Rania cuts in, saying the soldiers then ordered the family out into the cold darkness, separating Eyad and two of his cousins from the group and telling them, “Walk to Gaza City, and don’t come back.”
As the wives of the retreating men pleaded frantically with the Israelis, a soldier opened fire, wounding Eyad in the leg, Rania said, while her 3-year-old, Azat, buried his head in her shawl. “Azat saw everything happen," she continued. "He saw his father’s blood in the street. How can I raise my children now? Who will provide for them?”

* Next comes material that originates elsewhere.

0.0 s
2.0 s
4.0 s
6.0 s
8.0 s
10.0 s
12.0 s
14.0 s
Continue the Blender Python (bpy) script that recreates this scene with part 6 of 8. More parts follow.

As the uneasy truce settles over Gaza, attention has turned to the reported recriminations by Hamas loyalists against Fatah supporters in Gaza. Fatah is accused of conspiring with Israel to bring down Hamas.

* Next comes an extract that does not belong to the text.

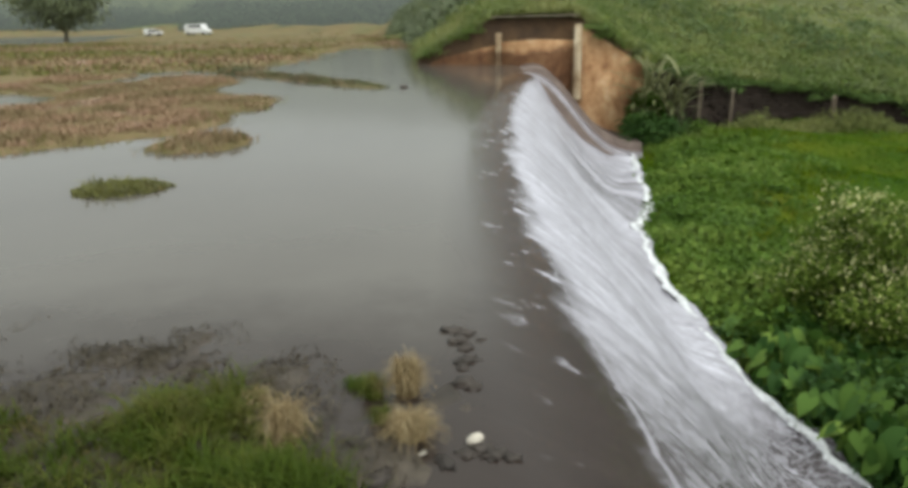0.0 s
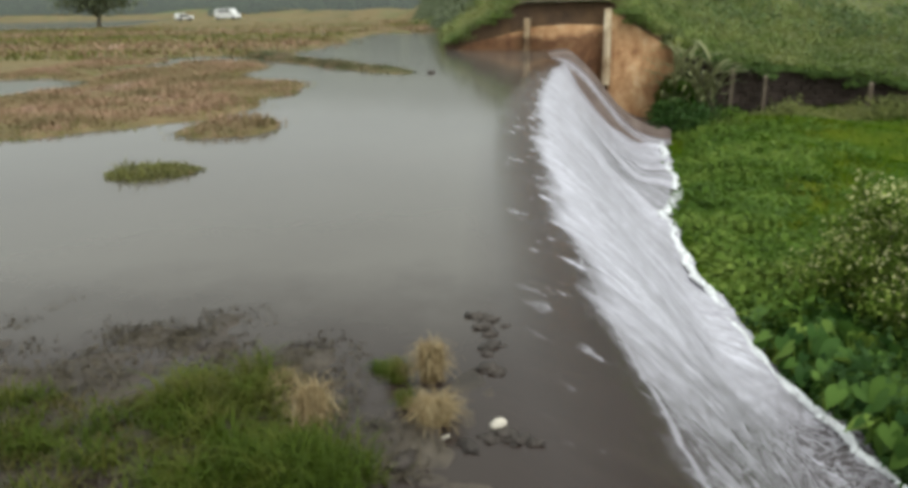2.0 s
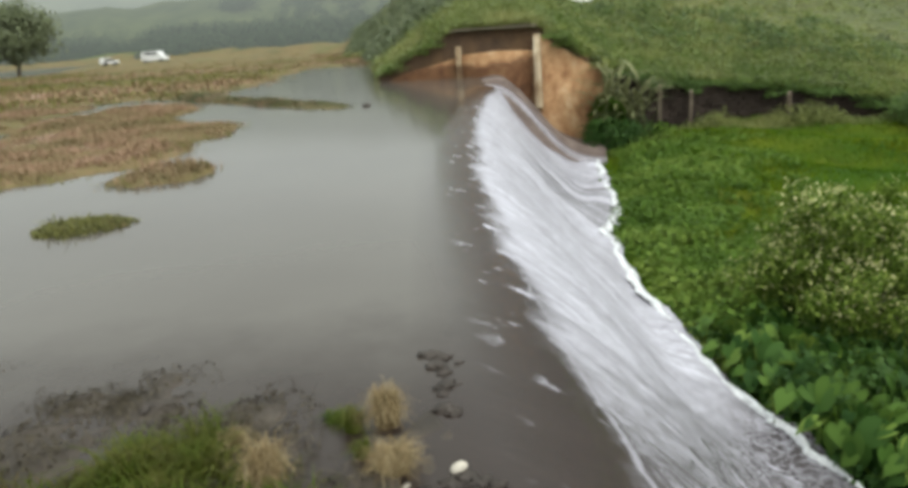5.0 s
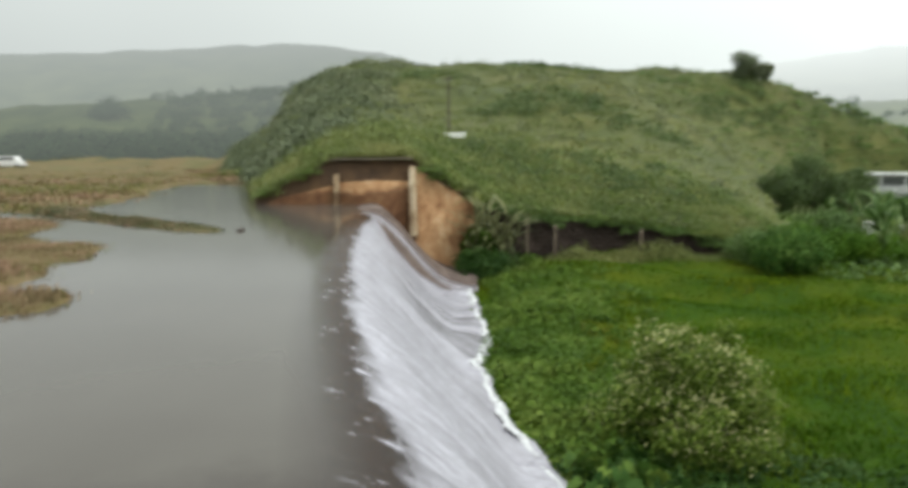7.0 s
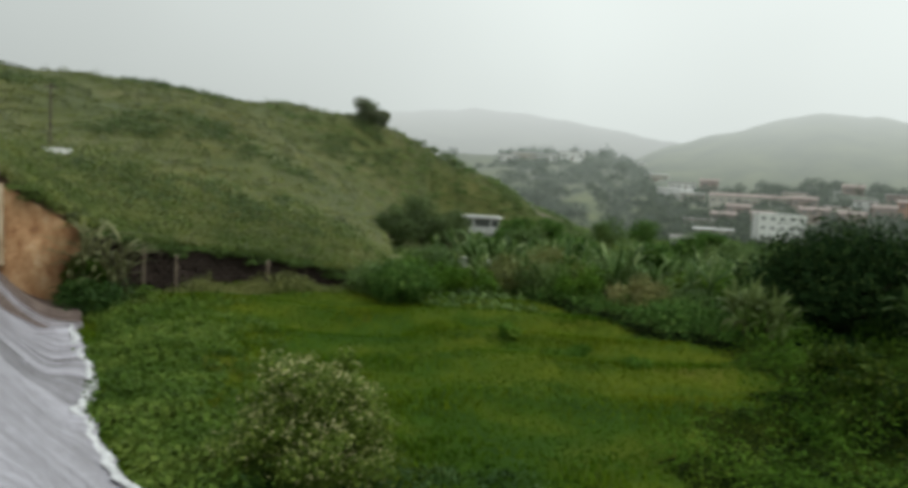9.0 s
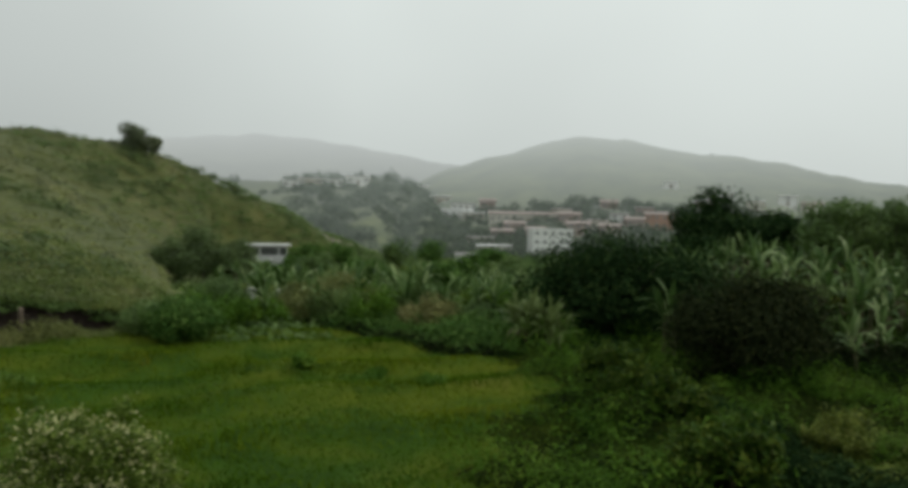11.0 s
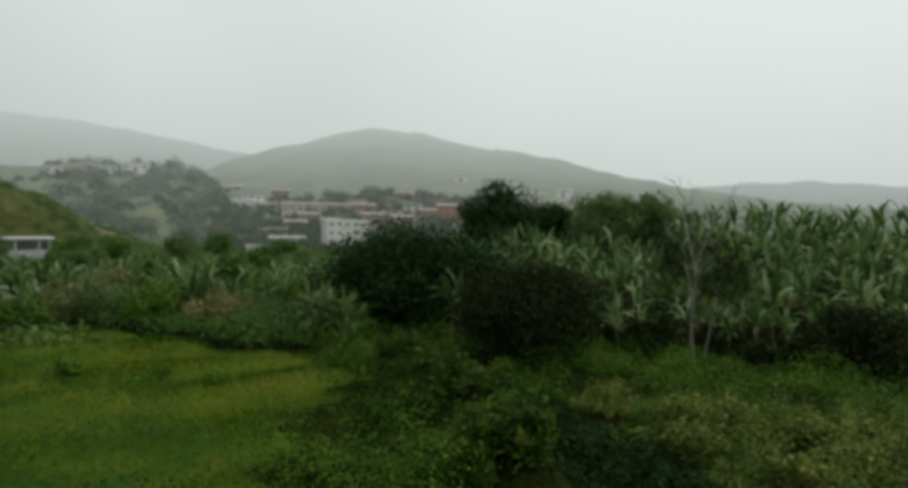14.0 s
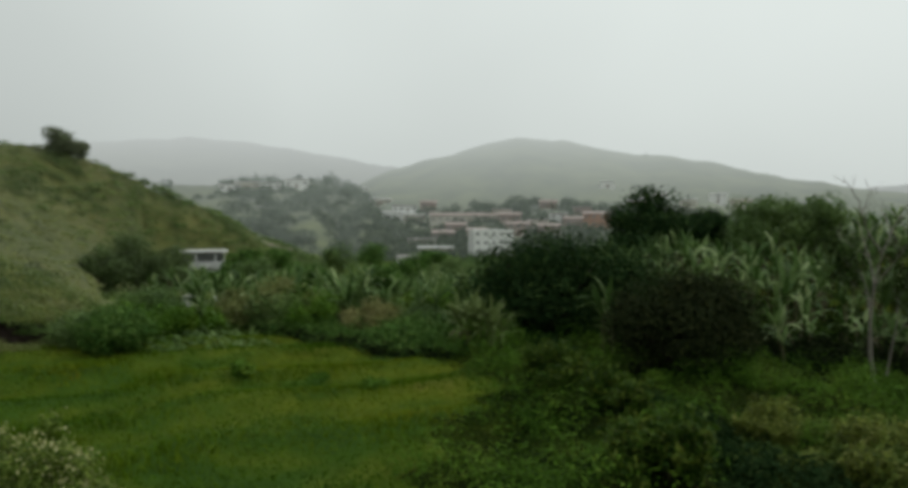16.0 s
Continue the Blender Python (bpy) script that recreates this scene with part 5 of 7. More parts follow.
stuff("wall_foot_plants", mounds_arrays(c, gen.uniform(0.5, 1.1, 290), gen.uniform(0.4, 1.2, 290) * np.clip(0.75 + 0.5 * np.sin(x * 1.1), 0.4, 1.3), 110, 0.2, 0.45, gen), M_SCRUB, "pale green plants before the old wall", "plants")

“I have heard from friends who are with Fatah that Hamas told them to stay at home,” said Salah Sakka, 62, director of a U.S.-based aid organization in Gaza.
Hatim Al-Ghoul, 26, said he fears a strong Hamas backlash against Fatah in Gaza because “Hamas thinks Abu Mazen,” the nickname of Palestinian president and Fatah party leader Mahmoud Abbas, “agreed with Israel to make the war in Gaza.”
Yousri Al-Ghoul, 28, scoffed at his younger brother as he described the recent arrest and suspected execution of a neighbor by Hamas. “Hamas doesn’t care about Fatah now,” he said. “Many people from Al-Aqsa Brigade (Fatah’s paramilitary wing) fought alongside Hamas in this war, and they died as martyrs.”
Yousri Al-Ghoul serves the Hamas government in the Ministry of Culture, one of the few to escape Israeli bombing. “Most of the people who have been arrested were already in jail before the war,” he said. “They escaped when Israel blew up Sariyah prison, and now they are being arrested again.”
Despite the cease-fire, and the human misery enveloping Gaza, neither side in the conflict appears ready to cede fully.
On Sunday, at the mass funeral held for the 29 members of the Samounis clan, a rocket whooshed overhead toward Israel from behind the cemetery as the family began unloading its dead, shrouded in white bodybags.
Subhi Samouni rested on a tomb, exhaustion and sorrow written across his weathered face.
“It would be better to be dead like them than to see this,” he said.
(Elliott D. Woods is reporting from Gaza on a grant from the Pulitzer Center on Crisis Reporting.)